Perhaps you might think on Our Lady of Perpetual Help – the One Who holds out Her hands, offering the Her own love and the love of Her son the revolutionary, the One I’ve often found is great when I’ve got a problem I just can’t solve.

Or maybe it’s Our Lady of Charity, perhaps more rightly translated, “Our Lady of Love” Whom you need today. Do you need just to be held? Do you need to be in the lap of the Goddess, cradled, safe, understood?

Or maybe it’s Our Lady of Sorrows, the One Who knows all about the pain of the world, who contemplates the Crown of Thorns and what it meant for Her son to be killed as an Enemy of the State. What it meant for Her not to abandon Him, even in the last moments of His life on Earth. What it means to lose a child, to suffer the greatest losses we know as “poor…children of Eve.”
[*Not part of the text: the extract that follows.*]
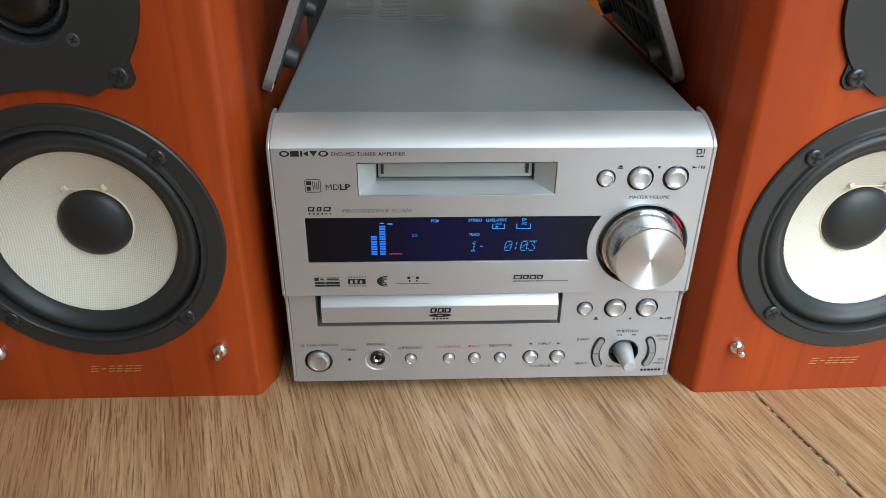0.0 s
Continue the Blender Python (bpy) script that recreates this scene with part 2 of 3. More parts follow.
JOINT = crumbling_joint("dirty_joint")
WALL = plain("wall_paint", (0.45, 0.43, 0.40), 0.85, 0, 0.06, 6, 0.1)
CEILING = plain("ceiling_paint", (0.80, 0.79, 0.77), 0.9, 0, 0.04, 6, 0.1)
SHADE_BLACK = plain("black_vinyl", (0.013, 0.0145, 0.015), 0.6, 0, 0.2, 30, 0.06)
DEVICE_SILVER = plain("device_silver", (0.46, 0.47, 0.48), 0.4, 0.4, 0.06, 40)
OFF_WHITE = plain("off_white_plastic", (0.55, 0.56, 0.55), 0.5, 0, 0.06, 20)
GLOSS_BLACK = plain("gloss_black", (0.012, 0.013, 0.016), 0.16, 0, 0.2, 30)
BLUE_PLASTIC = plain("blue_plastic", (0.05, 0.16, 0.60), 0.35, 0, 0.1, 20)
WHITE_CLOTH = fabric("pale_cloth", (0.15, 0.175, 0.165), (0.22, 0.25, 0.235))
DARK_WOOD = plain("dark_stained_wood", (0.022, 0.018, 0.015), 0.55, 0, 0.25, 40, 0.05)
LID = plain("smoked_lid", (0.05, 0.06, 0.07), 0.16, 0.0, 0.3, 25)
RED_BOX = plain("red_card", (0.30, 0.03, 0.02), 0.6, 0, 0.15, 20)
BROWN_BOX = plain("brown_card", (0.12, 0.075, 0.05), 0.7, 0, 0.2, 20)
BLUE_GREY = plain("blue_grey_paint", (0.06, 0.085, 0.11), 0.6, 0, 0.15, 12)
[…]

These are my thoughts today. I know that for many of you, those of you who don’t have the deep Catholic roots I have, this missive is not for you. But I also know there are others of you, other comrades at The Way of the River who work, even struggle, to reconcile or bring together the pieces of your religious past with the way your spirituality unfolds in the present.

May this note be a balm to you. A suggestion of sorts. A way into deeper truths than those we find on the surface.

May we be willing to go into the Deep places of our hearts and find there what is most nourishing.

O clement, O loving, O sweet Mother Mary, be with us, awake and asleep. Keep us safe in Your arms, and may your gracious countenance help us to see the Divine within our own selves.

Blessings on you, my loves, and on your houses –

~Catharine~

2 Responses

  1. Another face of Mary is Our Lady of Good Counsel — also known for her blessing of untying knots. Perhaps she could help you untangle that difficult, thorny problem you’re dealing with?